What to work on
Extract every line of the material below and reproduce it faithfully.

Given data
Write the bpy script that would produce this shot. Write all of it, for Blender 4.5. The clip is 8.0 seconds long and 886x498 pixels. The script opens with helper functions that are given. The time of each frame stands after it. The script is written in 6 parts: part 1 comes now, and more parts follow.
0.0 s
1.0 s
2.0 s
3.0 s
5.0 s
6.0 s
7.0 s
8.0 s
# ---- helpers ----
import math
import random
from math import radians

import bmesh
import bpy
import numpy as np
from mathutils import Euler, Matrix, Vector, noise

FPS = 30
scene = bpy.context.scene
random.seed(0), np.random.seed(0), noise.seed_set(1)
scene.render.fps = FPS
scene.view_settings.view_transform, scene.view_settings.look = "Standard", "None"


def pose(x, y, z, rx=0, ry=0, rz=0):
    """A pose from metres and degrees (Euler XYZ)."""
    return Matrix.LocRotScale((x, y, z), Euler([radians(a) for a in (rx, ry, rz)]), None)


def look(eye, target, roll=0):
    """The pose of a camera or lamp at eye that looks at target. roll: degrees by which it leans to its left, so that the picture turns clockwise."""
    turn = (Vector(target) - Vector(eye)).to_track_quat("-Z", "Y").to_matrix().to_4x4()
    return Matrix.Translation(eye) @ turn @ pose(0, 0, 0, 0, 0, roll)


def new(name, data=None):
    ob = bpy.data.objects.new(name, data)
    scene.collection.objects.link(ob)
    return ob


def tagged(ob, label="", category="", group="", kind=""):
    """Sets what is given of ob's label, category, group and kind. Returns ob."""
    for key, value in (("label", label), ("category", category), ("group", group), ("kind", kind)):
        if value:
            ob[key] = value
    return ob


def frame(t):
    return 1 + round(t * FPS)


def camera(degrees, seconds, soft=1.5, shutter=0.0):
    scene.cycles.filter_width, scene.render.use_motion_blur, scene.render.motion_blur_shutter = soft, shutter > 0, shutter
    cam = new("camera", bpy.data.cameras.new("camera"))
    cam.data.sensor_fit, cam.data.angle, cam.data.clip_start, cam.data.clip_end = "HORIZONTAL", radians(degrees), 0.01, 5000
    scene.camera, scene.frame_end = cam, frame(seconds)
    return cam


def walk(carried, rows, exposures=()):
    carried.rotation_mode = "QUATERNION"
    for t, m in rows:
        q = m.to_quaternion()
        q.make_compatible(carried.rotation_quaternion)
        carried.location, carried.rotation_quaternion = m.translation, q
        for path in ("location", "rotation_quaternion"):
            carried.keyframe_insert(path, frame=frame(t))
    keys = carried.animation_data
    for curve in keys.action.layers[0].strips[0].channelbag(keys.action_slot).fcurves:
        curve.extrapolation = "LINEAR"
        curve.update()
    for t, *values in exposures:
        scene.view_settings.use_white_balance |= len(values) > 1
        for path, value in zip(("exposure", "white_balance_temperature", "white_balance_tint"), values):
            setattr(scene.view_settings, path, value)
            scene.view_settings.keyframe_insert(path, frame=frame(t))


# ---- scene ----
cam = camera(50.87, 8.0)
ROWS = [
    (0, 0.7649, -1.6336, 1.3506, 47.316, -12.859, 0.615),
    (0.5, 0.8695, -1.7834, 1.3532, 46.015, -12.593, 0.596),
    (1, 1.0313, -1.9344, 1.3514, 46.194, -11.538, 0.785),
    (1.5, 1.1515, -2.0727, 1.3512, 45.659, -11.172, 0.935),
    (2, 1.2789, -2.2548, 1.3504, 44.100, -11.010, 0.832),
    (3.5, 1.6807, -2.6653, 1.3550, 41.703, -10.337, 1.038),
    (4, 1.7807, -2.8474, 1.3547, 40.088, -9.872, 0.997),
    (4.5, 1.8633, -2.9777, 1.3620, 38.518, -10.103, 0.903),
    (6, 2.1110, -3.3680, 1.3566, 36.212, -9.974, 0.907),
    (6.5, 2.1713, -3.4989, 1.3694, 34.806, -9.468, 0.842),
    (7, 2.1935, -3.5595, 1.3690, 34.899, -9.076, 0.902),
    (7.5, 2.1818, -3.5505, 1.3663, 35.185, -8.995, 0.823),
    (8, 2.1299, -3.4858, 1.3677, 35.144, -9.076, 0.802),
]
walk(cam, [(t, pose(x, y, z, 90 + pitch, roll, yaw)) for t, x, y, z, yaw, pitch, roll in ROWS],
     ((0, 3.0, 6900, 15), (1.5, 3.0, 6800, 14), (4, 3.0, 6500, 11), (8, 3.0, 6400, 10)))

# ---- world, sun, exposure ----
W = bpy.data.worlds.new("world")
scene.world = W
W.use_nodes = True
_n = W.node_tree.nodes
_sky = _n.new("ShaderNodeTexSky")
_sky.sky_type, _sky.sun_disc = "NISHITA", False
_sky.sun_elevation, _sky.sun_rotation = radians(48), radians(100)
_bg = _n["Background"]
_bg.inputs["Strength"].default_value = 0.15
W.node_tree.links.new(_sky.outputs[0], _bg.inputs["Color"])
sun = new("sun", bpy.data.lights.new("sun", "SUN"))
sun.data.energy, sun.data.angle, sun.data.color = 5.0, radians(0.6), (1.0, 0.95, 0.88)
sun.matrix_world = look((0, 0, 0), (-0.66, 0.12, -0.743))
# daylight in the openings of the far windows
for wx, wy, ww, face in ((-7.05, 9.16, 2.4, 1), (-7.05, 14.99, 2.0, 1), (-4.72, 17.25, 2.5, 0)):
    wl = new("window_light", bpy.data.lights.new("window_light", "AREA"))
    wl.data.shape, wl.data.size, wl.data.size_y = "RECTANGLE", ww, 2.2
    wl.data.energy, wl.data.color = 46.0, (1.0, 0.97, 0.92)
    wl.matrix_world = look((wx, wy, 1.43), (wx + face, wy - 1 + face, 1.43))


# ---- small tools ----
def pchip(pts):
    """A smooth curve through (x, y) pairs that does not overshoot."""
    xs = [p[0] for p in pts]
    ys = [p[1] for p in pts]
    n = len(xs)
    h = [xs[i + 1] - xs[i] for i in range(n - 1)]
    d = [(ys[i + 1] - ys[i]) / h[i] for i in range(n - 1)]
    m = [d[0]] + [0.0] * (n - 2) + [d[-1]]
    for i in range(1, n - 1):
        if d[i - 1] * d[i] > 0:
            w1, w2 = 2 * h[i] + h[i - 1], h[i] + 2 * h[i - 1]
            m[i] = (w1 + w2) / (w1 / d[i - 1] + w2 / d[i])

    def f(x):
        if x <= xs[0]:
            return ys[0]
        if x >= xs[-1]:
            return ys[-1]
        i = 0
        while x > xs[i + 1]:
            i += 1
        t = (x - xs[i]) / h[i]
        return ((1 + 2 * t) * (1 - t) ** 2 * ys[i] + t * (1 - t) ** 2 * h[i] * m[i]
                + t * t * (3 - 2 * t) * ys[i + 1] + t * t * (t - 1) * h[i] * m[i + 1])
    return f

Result
Write the bpy script that would produce this shot. Write all of it, for Blender 4.5. The clip is 8.0 seconds long and 886x498 pixels. The script opens with helper functions that are given. The time of each frame stands after it. The script is written in 6 parts: part 1 comes now, and more parts follow.
0.0 s
1.0 s
2.0 s
3.0 s
5.0 s
6.0 s
7.0 s
8.0 s
# ---- helpers ----
import math
import random
from math import radians

import bmesh
import bpy
import numpy as np
from mathutils import Euler, Matrix, Vector, noise

FPS = 30
scene = bpy.context.scene
random.seed(0), np.random.seed(0), noise.seed_set(1)
scene.render.fps = FPS
scene.view_settings.view_transform, scene.view_settings.look = "Standard", "None"


def pose(x, y, z, rx=0, ry=0, rz=0):
    """A pose from metres and degrees (Euler XYZ)."""
    return Matrix.LocRotScale((x, y, z), Euler([radians(a) for a in (rx, ry, rz)]), None)


def look(eye, target, roll=0):
    """The pose of a camera or lamp at eye that looks at target. roll: degrees by which it leans to its left, so that the picture turns clockwise."""
    turn = (Vector(target) - Vector(eye)).to_track_quat("-Z", "Y").to_matrix().to_4x4()
    return Matrix.Translation(eye) @ turn @ pose(0, 0, 0, 0, 0, roll)


def new(name, data=None):
    ob = bpy.data.objects.new(name, data)
    scene.collection.objects.link(ob)
    return ob


def tagged(ob, label="", category="", group="", kind=""):
    """Sets what is given of ob's label, category, group and kind. Returns ob."""
    for key, value in (("label", label), ("category", category), ("group", group), ("kind", kind)):
        if value:
            ob[key] = value
    return ob


def frame(t):
    return 1 + round(t * FPS)


def camera(degrees, seconds, soft=1.5, shutter=0.0):
    scene.cycles.filter_width, scene.render.use_motion_blur, scene.render.motion_blur_shutter = soft, shutter > 0, shutter
    cam = new("camera", bpy.data.cameras.new("camera"))
    cam.data.sensor_fit, cam.data.angle, cam.data.clip_start, cam.data.clip_end = "HORIZONTAL", radians(degrees), 0.01, 5000
    scene.camera, scene.frame_end = cam, frame(seconds)
    return cam


def walk(carried, rows, exposures=()):
    carried.rotation_mode = "QUATERNION"
    for t, m in rows:
        q = m.to_quaternion()
        q.make_compatible(carried.rotation_quaternion)
        carried.location, carried.rotation_quaternion = m.translation, q
        for path in ("location", "rotation_quaternion"):
            carried.keyframe_insert(path, frame=frame(t))
    keys = carried.animation_data
    for curve in keys.action.layers[0].strips[0].channelbag(keys.action_slot).fcurves:
        curve.extrapolation = "LINEAR"
        curve.update()
    for t, *values in exposures:
        scene.view_settings.use_white_balance |= len(values) > 1
        for path, value in zip(("exposure", "white_balance_temperature", "white_balance_tint"), values):
            setattr(scene.view_settings, path, value)
            scene.view_settings.keyframe_insert(path, frame=frame(t))


# ---- scene ----
cam = camera(50.87, 8.0)
ROWS = [
    (0, 0.7649, -1.6336, 1.3506, 47.316, -12.859, 0.615),
    (0.5, 0.8695, -1.7834, 1.3532, 46.015, -12.593, 0.596),
    (1, 1.0313, -1.9344, 1.3514, 46.194, -11.538, 0.785),
    (1.5, 1.1515, -2.0727, 1.3512, 45.659, -11.172, 0.935),
    (2, 1.2789, -2.2548, 1.3504, 44.100, -11.010, 0.832),
    (3.5, 1.6807, -2.6653, 1.3550, 41.703, -10.337, 1.038),
    (4, 1.7807, -2.8474, 1.3547, 40.088, -9.872, 0.997),
    (4.5, 1.8633, -2.9777, 1.3620, 38.518, -10.103, 0.903),
    (6, 2.1110, -3.3680, 1.3566, 36.212, -9.974, 0.907),
    (6.5, 2.1713, -3.4989, 1.3694, 34.806, -9.468, 0.842),
    (7, 2.1935, -3.5595, 1.3690, 34.899, -9.076, 0.902),
    (7.5, 2.1818, -3.5505, 1.3663, 35.185, -8.995, 0.823),
    (8, 2.1299, -3.4858, 1.3677, 35.144, -9.076, 0.802),
]
walk(cam, [(t, pose(x, y, z, 90 + pitch, roll, yaw)) for t, x, y, z, yaw, pitch, roll in ROWS],
     ((0, 3.0, 6900, 15), (1.5, 3.0, 6800, 14), (4, 3.0, 6500, 11), (8, 3.0, 6400, 10)))

# ---- world, sun, exposure ----
W = bpy.data.worlds.new("world")
scene.world = W
W.use_nodes = True
_n = W.node_tree.nodes
_sky = _n.new("ShaderNodeTexSky")
_sky.sky_type, _sky.sun_disc = "NISHITA", False
_sky.sun_elevation, _sky.sun_rotation = radians(48), radians(100)
_bg = _n["Background"]
_bg.inputs["Strength"].default_value = 0.15
W.node_tree.links.new(_sky.outputs[0], _bg.inputs["Color"])
sun = new("sun", bpy.data.lights.new("sun", "SUN"))
sun.data.energy, sun.data.angle, sun.data.color = 5.0, radians(0.6), (1.0, 0.95, 0.88)
sun.matrix_world = look((0, 0, 0), (-0.66, 0.12, -0.743))
# daylight in the openings of the far windows
for wx, wy, ww, face in ((-7.05, 9.16, 2.4, 1), (-7.05, 14.99, 2.0, 1), (-4.72, 17.25, 2.5, 0)):
    wl = new("window_light", bpy.data.lights.new("window_light", "AREA"))
    wl.data.shape, wl.data.size, wl.data.size_y = "RECTANGLE", ww, 2.2
    wl.data.energy, wl.data.color = 46.0, (1.0, 0.97, 0.92)
    wl.matrix_world = look((wx, wy, 1.43), (wx + face, wy - 1 + face, 1.43))


# ---- small tools ----
def pchip(pts):
    """A smooth curve through (x, y) pairs that does not overshoot."""
    xs = [p[0] for p in pts]
    ys = [p[1] for p in pts]
    n = len(xs)
    h = [xs[i + 1] - xs[i] for i in range(n - 1)]
    d = [(ys[i + 1] - ys[i]) / h[i] for i in range(n - 1)]
    m = [d[0]] + [0.0] * (n - 2) + [d[-1]]
    for i in range(1, n - 1):
        if d[i - 1] * d[i] > 0:
            w1, w2 = 2 * h[i] + h[i - 1], h[i] + 2 * h[i - 1]
            m[i] = (w1 + w2) / (w1 / d[i - 1] + w2 / d[i])

    def f(x):
        if x <= xs[0]:
            return ys[0]
        if x >= xs[-1]:
            return ys[-1]
        i = 0
        while x > xs[i + 1]:
            i += 1
        t = (x - xs[i]) / h[i]
        return ((1 + 2 * t) * (1 - t) ** 2 * ys[i] + t * (1 - t) ** 2 * h[i] * m[i]
                + t * t * (3 - 2 * t) * ys[i + 1] + t * t * (t - 1) * h[i] * m[i + 1])
    return f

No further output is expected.